A espiritualização da ansiedade e o éthos sacerdotal no discurso religioso de um manual de aconselhamento
DOI:
https://doi.org/10.30681/real.v18i01.13586Palavras-chave:
Discurso religioso, Aconselhamento comportamental, Autoajuda, Análise do discurso, Semântica globalResumo
O discurso religioso constitui um sistema sociodiscursivo de grande complexidade, cuja sacralização dos enunciados e a articulação de elementos linguísticos, históricos e institucionais dão base a modelos de crença e de orientação da conduta. Este estudo objetivou analisar as instâncias de fala em um manual brasileiro de aconselhamento comportamental, gênero conhecido como "literatura de autoajuda", com ênfase no manejo da ansiedade.
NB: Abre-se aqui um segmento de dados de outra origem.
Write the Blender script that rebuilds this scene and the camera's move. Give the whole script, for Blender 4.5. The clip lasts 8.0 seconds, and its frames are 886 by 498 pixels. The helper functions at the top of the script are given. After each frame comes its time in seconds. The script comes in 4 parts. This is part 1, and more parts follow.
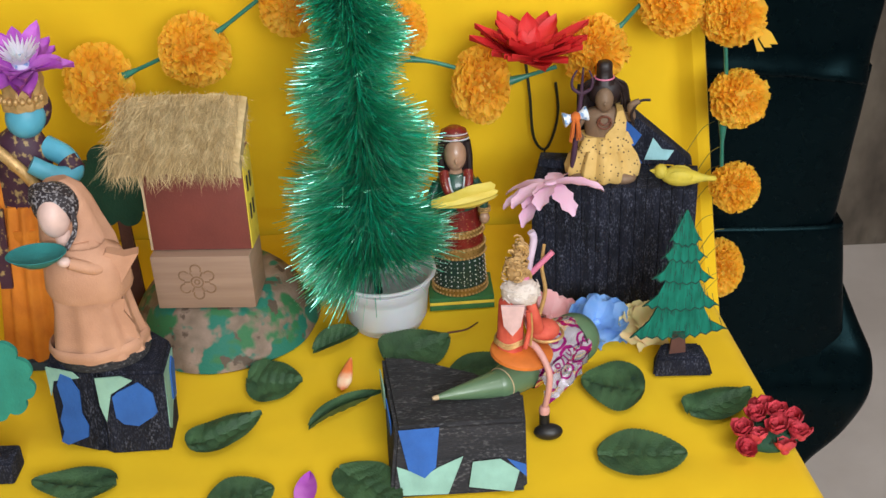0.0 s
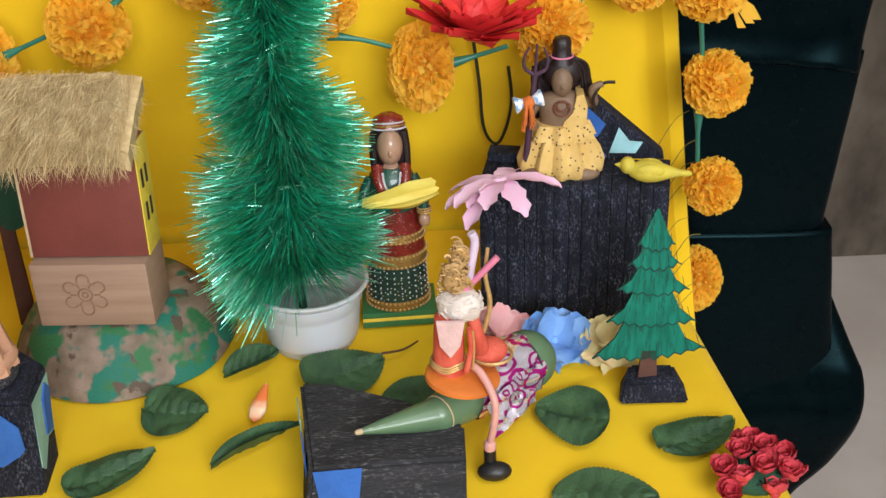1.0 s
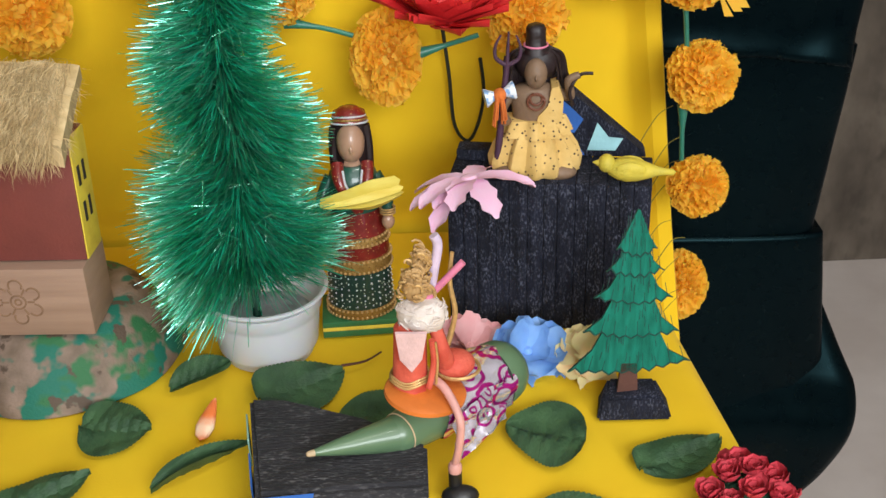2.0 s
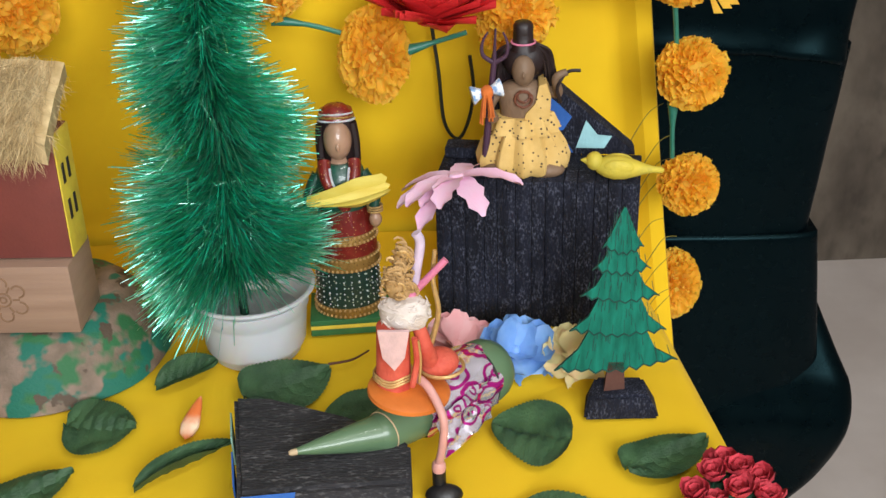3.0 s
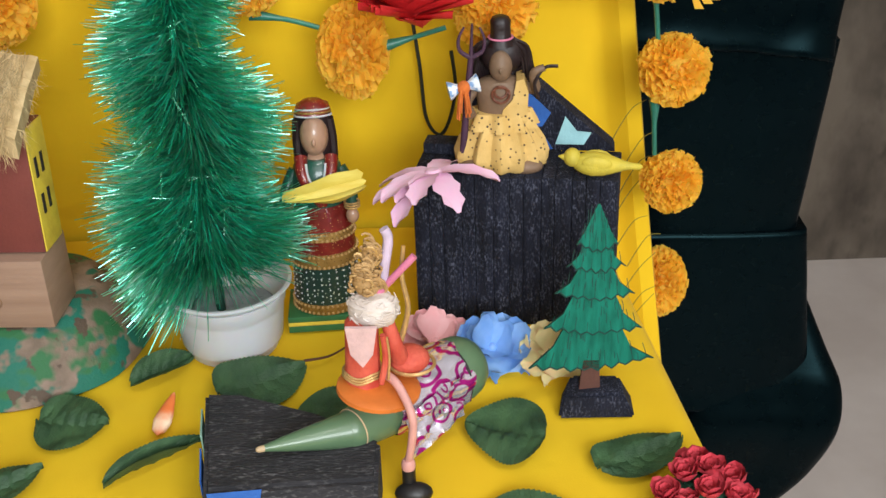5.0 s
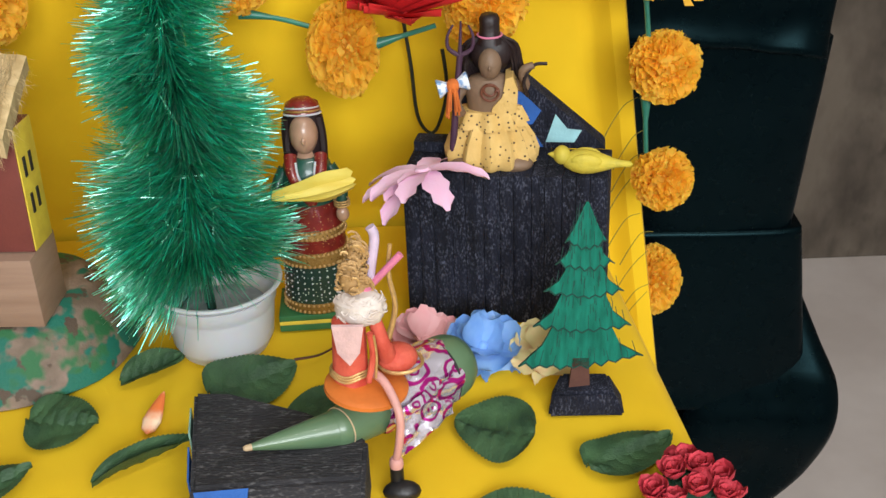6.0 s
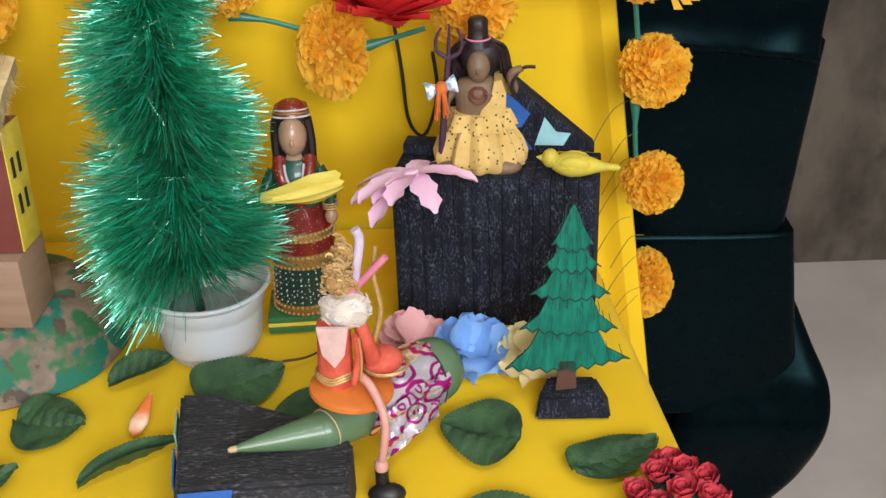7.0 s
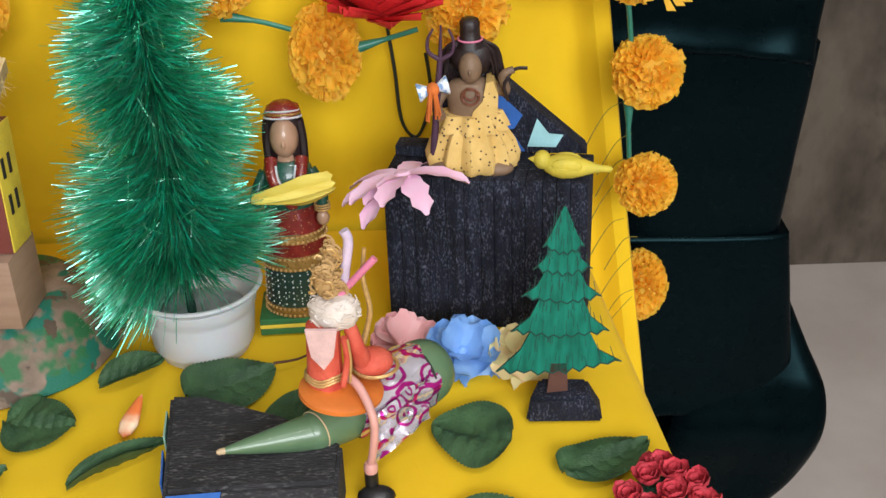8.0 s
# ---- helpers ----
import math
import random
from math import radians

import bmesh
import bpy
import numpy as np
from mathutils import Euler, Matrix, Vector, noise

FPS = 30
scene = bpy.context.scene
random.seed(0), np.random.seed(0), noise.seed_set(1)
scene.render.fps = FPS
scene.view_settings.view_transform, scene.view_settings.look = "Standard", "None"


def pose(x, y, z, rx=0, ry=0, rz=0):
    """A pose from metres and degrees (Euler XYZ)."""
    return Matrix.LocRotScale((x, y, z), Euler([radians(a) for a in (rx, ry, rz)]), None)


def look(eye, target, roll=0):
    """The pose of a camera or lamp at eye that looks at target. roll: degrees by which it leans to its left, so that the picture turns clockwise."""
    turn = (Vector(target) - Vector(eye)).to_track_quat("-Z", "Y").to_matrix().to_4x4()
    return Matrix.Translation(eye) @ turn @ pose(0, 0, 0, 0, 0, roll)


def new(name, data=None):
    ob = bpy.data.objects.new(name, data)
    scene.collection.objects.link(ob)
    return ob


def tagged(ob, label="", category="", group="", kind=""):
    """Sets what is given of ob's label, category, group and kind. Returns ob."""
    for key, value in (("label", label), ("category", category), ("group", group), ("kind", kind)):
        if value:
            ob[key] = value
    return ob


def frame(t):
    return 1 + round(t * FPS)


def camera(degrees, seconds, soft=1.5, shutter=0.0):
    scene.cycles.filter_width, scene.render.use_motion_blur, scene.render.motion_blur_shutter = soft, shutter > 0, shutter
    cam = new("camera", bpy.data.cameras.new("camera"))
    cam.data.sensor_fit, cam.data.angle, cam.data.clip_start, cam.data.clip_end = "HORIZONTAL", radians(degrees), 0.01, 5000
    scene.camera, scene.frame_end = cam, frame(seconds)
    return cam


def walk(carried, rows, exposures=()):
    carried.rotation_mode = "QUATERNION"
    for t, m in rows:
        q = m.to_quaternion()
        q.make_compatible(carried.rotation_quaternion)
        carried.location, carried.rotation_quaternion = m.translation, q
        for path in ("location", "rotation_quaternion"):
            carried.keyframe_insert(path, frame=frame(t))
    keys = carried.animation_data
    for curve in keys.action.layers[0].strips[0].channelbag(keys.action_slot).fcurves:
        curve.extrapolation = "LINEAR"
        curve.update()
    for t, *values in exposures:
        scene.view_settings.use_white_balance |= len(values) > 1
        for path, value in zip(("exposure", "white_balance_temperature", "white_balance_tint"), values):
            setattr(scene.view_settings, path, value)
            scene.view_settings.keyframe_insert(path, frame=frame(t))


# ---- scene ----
cam = camera(42.0, 8.0, soft=1.5)
# seconds, place, turn to the left, tilt up, lean
PATH = [
    (0.0, -0.2072, -0.9347, 0.6729, 0.994, -29.381, -2.817),
    (0.5, -0.1916, -0.8733, 0.6308, 0.396, -28.954, -2.524),
    (1.0, -0.1721, -0.7953, 0.5826, -0.424, -28.606, -2.234),
    (1.5, -0.1605, -0.7317, 0.5479, -1.428, -28.452, -1.681),
    (1.7, -0.1584, -0.7313, 0.5475, -1.373, -28.452, -1.702),
    (2.8, -0.1419, -0.7287, 0.5440, -0.954, -28.454, -1.861),
    (3.0, -0.1388, -0.7282, 0.5433, -0.877, -28.454, -1.890),
    (3.5, -0.1310, -0.7266, 0.5428, -0.639, -28.582, -1.963),
    (4.0, -0.1210, -0.7260, 0.5390, -0.403, -28.442, -1.927),
    (4.5, -0.1158, -0.7243, 0.5392, -0.325, -28.530, -1.842),
    (6.0, -0.0987, -0.7237, 0.5364, 0.036, -28.537, -2.255),
    (6.5, -0.0936, -0.7244, 0.5368, 0.094, -28.486, -2.198),
    (7.0, -0.0877, -0.7243, 0.5364, 0.128, -28.413, -2.075),
    (7.5, -0.0824, -0.7225, 0.5354, 0.269, -28.383, -2.143),
    (8.0, -0.0793, -0.7220, 0.5351, 0.248, -28.341, -2.052),
]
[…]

Em consonância com a semântica global de Maingueneau (2008a), operacionalizou-se, para a referida análise, os planos do estatuto do enunciador e do destinatário e do modo de enunciação na obra Como controlar e vencer a ansiedade? (Zandoná, 2018). A investigação demonstrou a construção de um éthos sacerdotal mediador, sustentado por citações bíblicas e referências teológicas, que hierarquiza a relação entre o enunciador (sacerdote) e o destinatário (fiel), conferindo autoridade a um hiperenunciador divino. Estratégias discursivas mistas, combinando injunções diretas, modalizações deônticas e operadores circunstanciais, revelam a manutenção de uma dicotomia entre fé e descrença, bem como o conservadorismo nos papéis de gênero e a espiritualização do sofrimento psíquico, de modo a reproduzir estruturas de poder simbólico e minimizar abordagens terapêuticas de cunho laico.